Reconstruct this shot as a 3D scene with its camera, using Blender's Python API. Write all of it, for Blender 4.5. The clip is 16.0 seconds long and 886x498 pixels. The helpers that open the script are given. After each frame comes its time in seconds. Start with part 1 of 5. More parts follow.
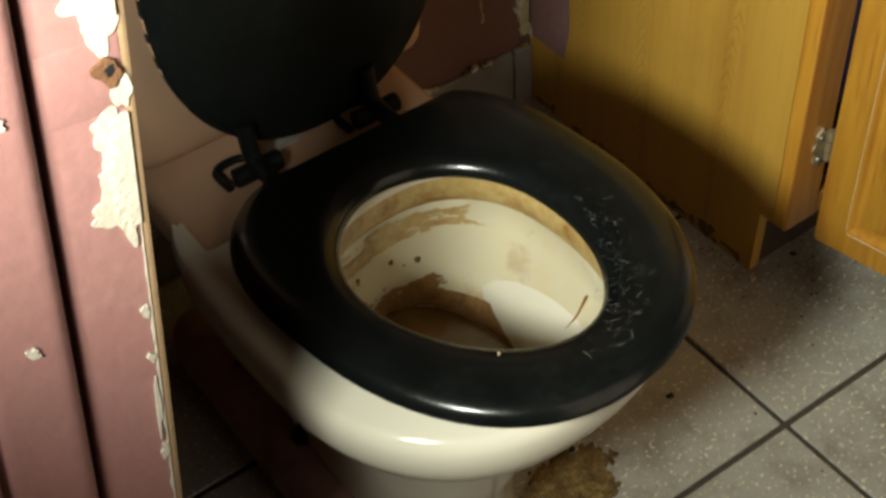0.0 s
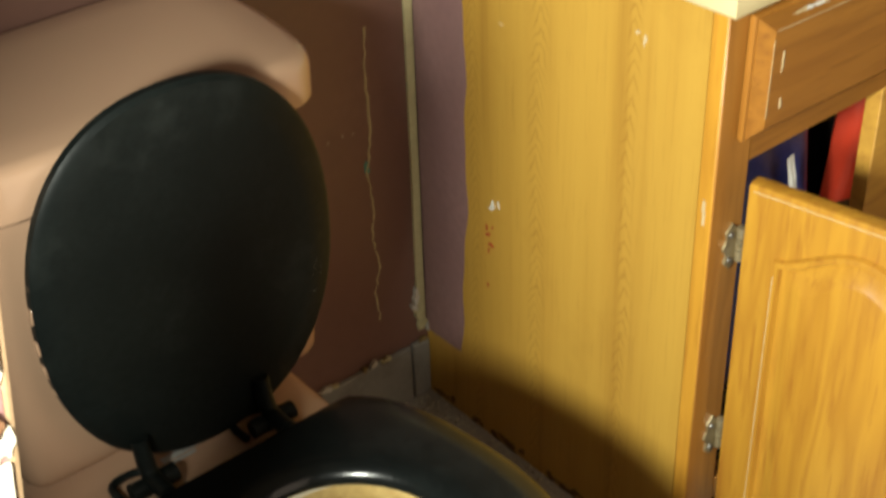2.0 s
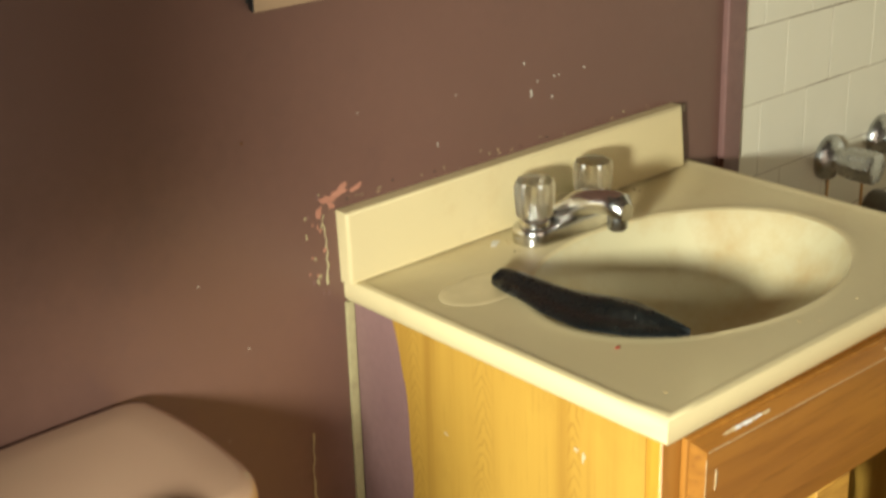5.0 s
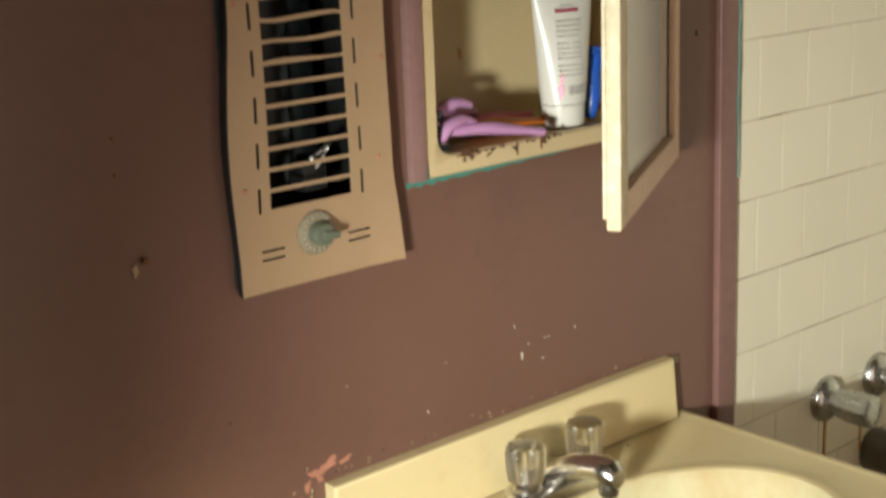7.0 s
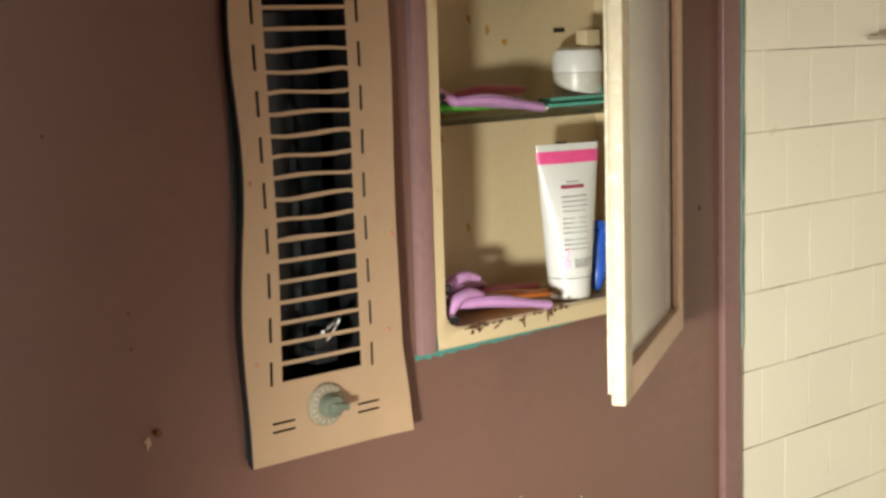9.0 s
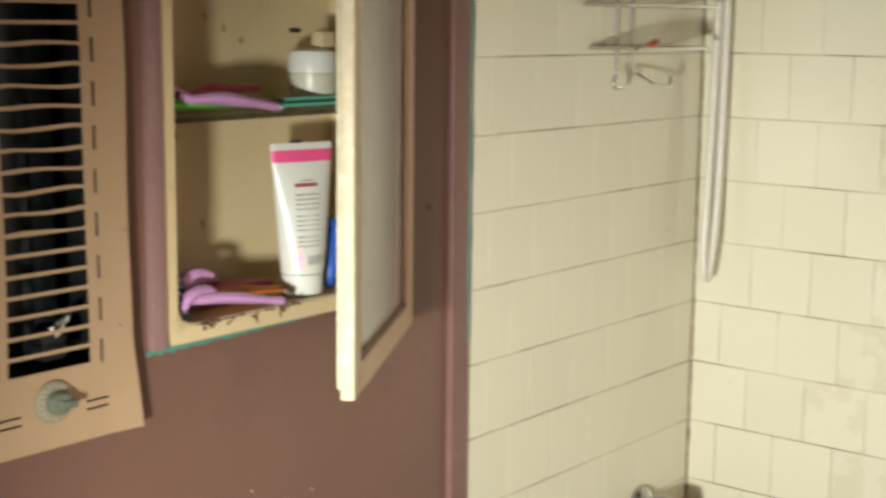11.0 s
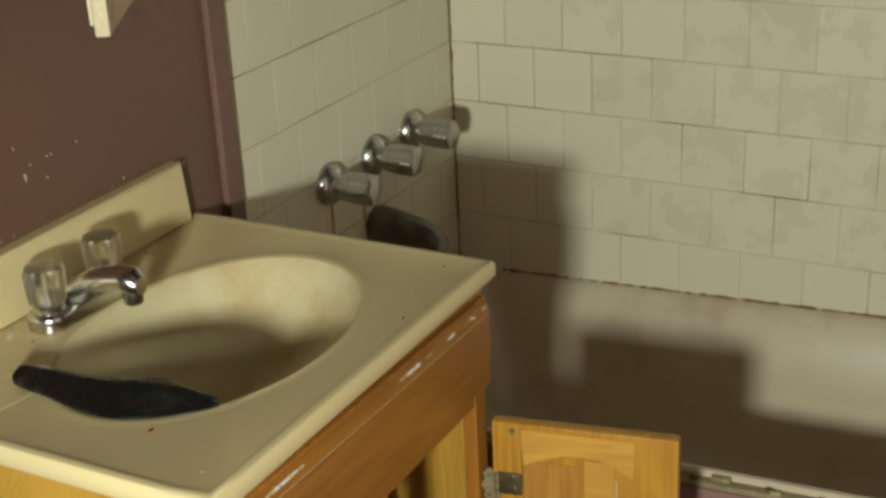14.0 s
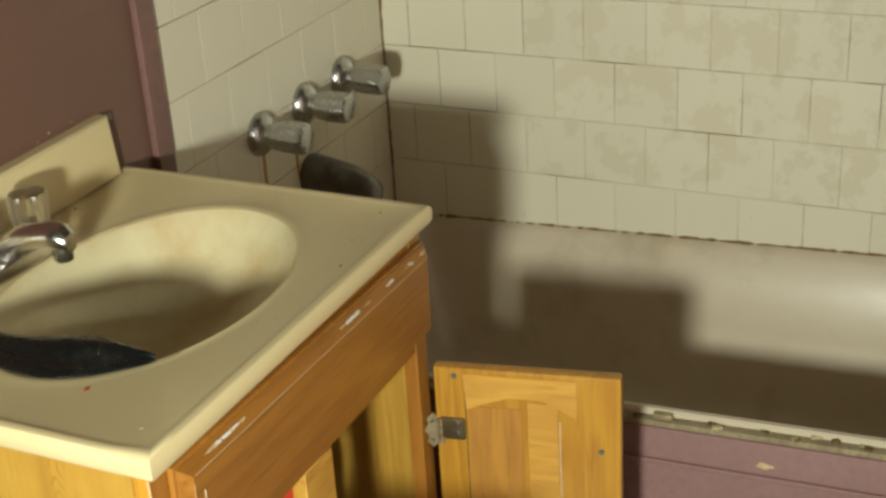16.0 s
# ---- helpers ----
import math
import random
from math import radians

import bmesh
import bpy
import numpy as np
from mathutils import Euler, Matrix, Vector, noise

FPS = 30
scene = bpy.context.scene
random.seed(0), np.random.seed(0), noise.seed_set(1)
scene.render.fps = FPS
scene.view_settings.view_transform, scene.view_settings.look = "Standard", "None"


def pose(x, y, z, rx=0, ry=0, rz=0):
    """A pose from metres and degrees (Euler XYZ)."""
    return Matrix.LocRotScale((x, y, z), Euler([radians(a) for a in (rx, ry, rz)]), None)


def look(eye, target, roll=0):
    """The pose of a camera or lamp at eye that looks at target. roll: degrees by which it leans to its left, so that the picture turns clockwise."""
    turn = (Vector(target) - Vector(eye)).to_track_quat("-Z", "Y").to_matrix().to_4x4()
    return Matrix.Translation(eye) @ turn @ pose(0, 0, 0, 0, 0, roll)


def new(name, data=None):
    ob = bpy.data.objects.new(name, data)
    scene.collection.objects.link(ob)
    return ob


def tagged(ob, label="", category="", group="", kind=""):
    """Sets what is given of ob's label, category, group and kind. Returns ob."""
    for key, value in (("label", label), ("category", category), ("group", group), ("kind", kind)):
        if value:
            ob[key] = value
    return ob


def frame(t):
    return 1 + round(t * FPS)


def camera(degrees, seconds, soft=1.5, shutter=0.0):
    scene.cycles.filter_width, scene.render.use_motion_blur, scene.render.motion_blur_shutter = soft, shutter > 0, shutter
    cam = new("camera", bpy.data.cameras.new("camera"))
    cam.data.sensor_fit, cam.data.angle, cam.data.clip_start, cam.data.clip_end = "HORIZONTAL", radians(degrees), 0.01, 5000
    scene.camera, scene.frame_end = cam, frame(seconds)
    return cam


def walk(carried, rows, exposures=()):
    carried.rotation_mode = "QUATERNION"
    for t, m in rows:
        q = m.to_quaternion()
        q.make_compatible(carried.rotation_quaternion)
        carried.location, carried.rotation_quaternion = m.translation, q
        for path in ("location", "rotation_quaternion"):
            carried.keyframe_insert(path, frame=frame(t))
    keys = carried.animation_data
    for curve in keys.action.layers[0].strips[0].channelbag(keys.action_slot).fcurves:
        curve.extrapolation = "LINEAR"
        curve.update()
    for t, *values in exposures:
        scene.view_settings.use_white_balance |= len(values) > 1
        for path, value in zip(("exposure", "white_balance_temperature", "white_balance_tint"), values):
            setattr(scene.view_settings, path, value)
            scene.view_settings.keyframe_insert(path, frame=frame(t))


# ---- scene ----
cam = camera(35.1, 16.0, 2.9, 0.5)
PATH = [
    (0, (-0.918, -1.16, 1.209), (-0.146, 0.013, -0.216), -3.5),
    (0.5, (-0.915, -1.161, 1.212), (-0.098, 0.034, -0.168), -3.2),
    (1, (-0.908, -1.163, 1.224), (-0.014, 0.052, -0.089), -2.4),
    (1.5, (-0.904, -1.167, 1.237), (0.061, 0.079, 0.007), -2.1),
    (2, (-0.901, -1.171, 1.251), (0.125, 0.115, 0.113), -2.1),
    (2.5, (-0.899, -1.172, 1.263), (0.175, 0.144, 0.208), -2.1),
    (3, (-0.893, -1.175, 1.272), (0.22, 0.165, 0.289), -2.2),
    (3.5, (-0.894, -1.176, 1.282), (0.242, 0.187, 0.358), -2.4),
    (4, (-0.896, -1.181, 1.292), (0.272, 0.203, 0.442), -2.0),
    (4.2, (-0.896, -1.178, 1.298), (0.29, 0.209, 0.479), -1.8),
    (6.3, (-0.849, -1.182, 1.459), (0.387, 0.256, 0.823), -2.0),
    (6.5, (-0.846, -1.178, 1.462), (0.398, 0.265, 0.856), -1.9),
    (7, (-0.844, -1.183, 1.467), (0.413, 0.287, 0.958), -2.2),
    (7.5, (-0.843, -1.187, 1.476), (0.408, 0.316, 1.057), -2.2),
    (8, (-0.847, -1.192, 1.489), (0.406, 0.328, 1.144), -1.9),
    (8.2, (-0.851, -1.19, 1.489), (0.408, 0.332, 1.175), -2.1),
    (10.5, (-0.869, -1.243, 1.522), (0.553, 0.129, 1.212), 0.4),
    (11, (-0.878, -1.235, 1.516), (0.658, 0.005, 1.196), 0.6),
    (11.5, (-0.889, -1.229, 1.51), (0.726, -0.108, 1.138), 0.5),
    (12, (-0.89, -1.214, 1.495), (0.749, -0.168, 1.024), 0.2),
    (12.2, (-0.883, -1.212, 1.486), (0.753, -0.179, 0.98), -0.2),
    (12.5, (-0.885, -1.203, 1.482), (0.758, -0.21, 0.922), -0.8),
    (13, (-0.878, -1.201, 1.472), (0.752, -0.251, 0.809), -1.7),
    (13.5, (-0.876, -1.205, 1.463), (0.752, -0.297, 0.737), -2.0),
    (14, (-0.867, -1.201, 1.455), (0.746, -0.316, 0.671), -2.8),
    (14.5, (-0.861, -1.2, 1.446), (0.747, -0.358, 0.607), -3.3),
    (15, (-0.859, -1.199, 1.44), (0.745, -0.386, 0.565), -3.8),
    (15.5, (-0.855, -1.196, 1.442), (0.755, -0.393, 0.568), -3.9),
    (16, (-0.854, -1.193, 1.443), (0.771, -0.4, 0.588), -3.6),
]
walk(cam, [(t, look(eye, target, roll)) for t, eye, target, roll in PATH],
     [(0, -1.1, 6500, 10), (1, -1.2, 6500, 10), (2, -0.41, 6500, 10), (3, 0.0, 6500, 10), (4.2, -0.07, 6500, 10), (6.5, -0.12, 6480, 12), (7.2, 0.08, 6420, 14), (8.2, 0.42, 6300, 17), (10.5, 0.43, 6250, 14), (11, 0.22, 6250, 13), (11.5, -0.08, 6300, 11), (12, -0.48, 6400, 10), (12.5, -0.62, 6500, 8), (13, -0.81, 6500, 8), (14, -0.84, 6500, 8), (15, -0.53, 6500, 9), (16, -0.49, 6500, 9)])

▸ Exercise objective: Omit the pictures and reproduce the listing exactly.

▸ Complete answer:
Reconstruct this shot as a 3D scene with its camera, using Blender's Python API. Write all of it, for Blender 4.5. The clip is 16.0 seconds long and 886x498 pixels. The helpers that open the script are given. After each frame comes its time in seconds. Start with part 1 of 5. More parts follow.
0.0 s
2.0 s
5.0 s
7.0 s
9.0 s
11.0 s
14.0 s
16.0 s
# ---- helpers ----
import math
import random
from math import radians

import bmesh
import bpy
import numpy as np
from mathutils import Euler, Matrix, Vector, noise

FPS = 30
scene = bpy.context.scene
random.seed(0), np.random.seed(0), noise.seed_set(1)
scene.render.fps = FPS
scene.view_settings.view_transform, scene.view_settings.look = "Standard", "None"


def pose(x, y, z, rx=0, ry=0, rz=0):
    """A pose from metres and degrees (Euler XYZ)."""
    return Matrix.LocRotScale((x, y, z), Euler([radians(a) for a in (rx, ry, rz)]), None)


def look(eye, target, roll=0):
    """The pose of a camera or lamp at eye that looks at target. roll: degrees by which it leans to its left, so that the picture turns clockwise."""
    turn = (Vector(target) - Vector(eye)).to_track_quat("-Z", "Y").to_matrix().to_4x4()
    return Matrix.Translation(eye) @ turn @ pose(0, 0, 0, 0, 0, roll)


def new(name, data=None):
    ob = bpy.data.objects.new(name, data)
    scene.collection.objects.link(ob)
    return ob


def tagged(ob, label="", category="", group="", kind=""):
    """Sets what is given of ob's label, category, group and kind. Returns ob."""
    for key, value in (("label", label), ("category", category), ("group", group), ("kind", kind)):
        if value:
            ob[key] = value
    return ob


def frame(t):
    return 1 + round(t * FPS)


def camera(degrees, seconds, soft=1.5, shutter=0.0):
    scene.cycles.filter_width, scene.render.use_motion_blur, scene.render.motion_blur_shutter = soft, shutter > 0, shutter
    cam = new("camera", bpy.data.cameras.new("camera"))
    cam.data.sensor_fit, cam.data.angle, cam.data.clip_start, cam.data.clip_end = "HORIZONTAL", radians(degrees), 0.01, 5000
    scene.camera, scene.frame_end = cam, frame(seconds)
    return cam


def walk(carried, rows, exposures=()):
    carried.rotation_mode = "QUATERNION"
    for t, m in rows:
        q = m.to_quaternion()
        q.make_compatible(carried.rotation_quaternion)
        carried.location, carried.rotation_quaternion = m.translation, q
        for path in ("location", "rotation_quaternion"):
            carried.keyframe_insert(path, frame=frame(t))
    keys = carried.animation_data
    for curve in keys.action.layers[0].strips[0].channelbag(keys.action_slot).fcurves:
        curve.extrapolation = "LINEAR"
        curve.update()
    for t, *values in exposures:
        scene.view_settings.use_white_balance |= len(values) > 1
        for path, value in zip(("exposure", "white_balance_temperature", "white_balance_tint"), values):
            setattr(scene.view_settings, path, value)
            scene.view_settings.keyframe_insert(path, frame=frame(t))


# ---- scene ----
cam = camera(35.1, 16.0, 2.9, 0.5)
PATH = [
    (0, (-0.918, -1.16, 1.209), (-0.146, 0.013, -0.216), -3.5),
    (0.5, (-0.915, -1.161, 1.212), (-0.098, 0.034, -0.168), -3.2),
    (1, (-0.908, -1.163, 1.224), (-0.014, 0.052, -0.089), -2.4),
    (1.5, (-0.904, -1.167, 1.237), (0.061, 0.079, 0.007), -2.1),
    (2, (-0.901, -1.171, 1.251), (0.125, 0.115, 0.113), -2.1),
    (2.5, (-0.899, -1.172, 1.263), (0.175, 0.144, 0.208), -2.1),
    (3, (-0.893, -1.175, 1.272), (0.22, 0.165, 0.289), -2.2),
    (3.5, (-0.894, -1.176, 1.282), (0.242, 0.187, 0.358), -2.4),
    (4, (-0.896, -1.181, 1.292), (0.272, 0.203, 0.442), -2.0),
    (4.2, (-0.896, -1.178, 1.298), (0.29, 0.209, 0.479), -1.8),
    (6.3, (-0.849, -1.182, 1.459), (0.387, 0.256, 0.823), -2.0),
    (6.5, (-0.846, -1.178, 1.462), (0.398, 0.265, 0.856), -1.9),
    (7, (-0.844, -1.183, 1.467), (0.413, 0.287, 0.958), -2.2),
    (7.5, (-0.843, -1.187, 1.476), (0.408, 0.316, 1.057), -2.2),
    (8, (-0.847, -1.192, 1.489), (0.406, 0.328, 1.144), -1.9),
    (8.2, (-0.851, -1.19, 1.489), (0.408, 0.332, 1.175), -2.1),
    (10.5, (-0.869, -1.243, 1.522), (0.553, 0.129, 1.212), 0.4),
    (11, (-0.878, -1.235, 1.516), (0.658, 0.005, 1.196), 0.6),
    (11.5, (-0.889, -1.229, 1.51), (0.726, -0.108, 1.138), 0.5),
    (12, (-0.89, -1.214, 1.495), (0.749, -0.168, 1.024), 0.2),
    (12.2, (-0.883, -1.212, 1.486), (0.753, -0.179, 0.98), -0.2),
    (12.5, (-0.885, -1.203, 1.482), (0.758, -0.21, 0.922), -0.8),
    (13, (-0.878, -1.201, 1.472), (0.752, -0.251, 0.809), -1.7),
    (13.5, (-0.876, -1.205, 1.463), (0.752, -0.297, 0.737), -2.0),
    (14, (-0.867, -1.201, 1.455), (0.746, -0.316, 0.671), -2.8),
    (14.5, (-0.861, -1.2, 1.446), (0.747, -0.358, 0.607), -3.3),
    (15, (-0.859, -1.199, 1.44), (0.745, -0.386, 0.565), -3.8),
    (15.5, (-0.855, -1.196, 1.442), (0.755, -0.393, 0.568), -3.9),
    (16, (-0.854, -1.193, 1.443), (0.771, -0.4, 0.588), -3.6),
]
walk(cam, [(t, look(eye, target, roll)) for t, eye, target, roll in PATH],
     [(0, -1.1, 6500, 10), (1, -1.2, 6500, 10), (2, -0.41, 6500, 10), (3, 0.0, 6500, 10), (4.2, -0.07, 6500, 10), (6.5, -0.12, 6480, 12), (7.2, 0.08, 6420, 14), (8.2, 0.42, 6300, 17), (10.5, 0.43, 6250, 14), (11, 0.22, 6250, 13), (11.5, -0.08, 6300, 11), (12, -0.48, 6400, 10), (12.5, -0.62, 6500, 8), (13, -0.81, 6500, 8), (14, -0.84, 6500, 8), (15, -0.53, 6500, 9), (16, -0.49, 6500, 9)])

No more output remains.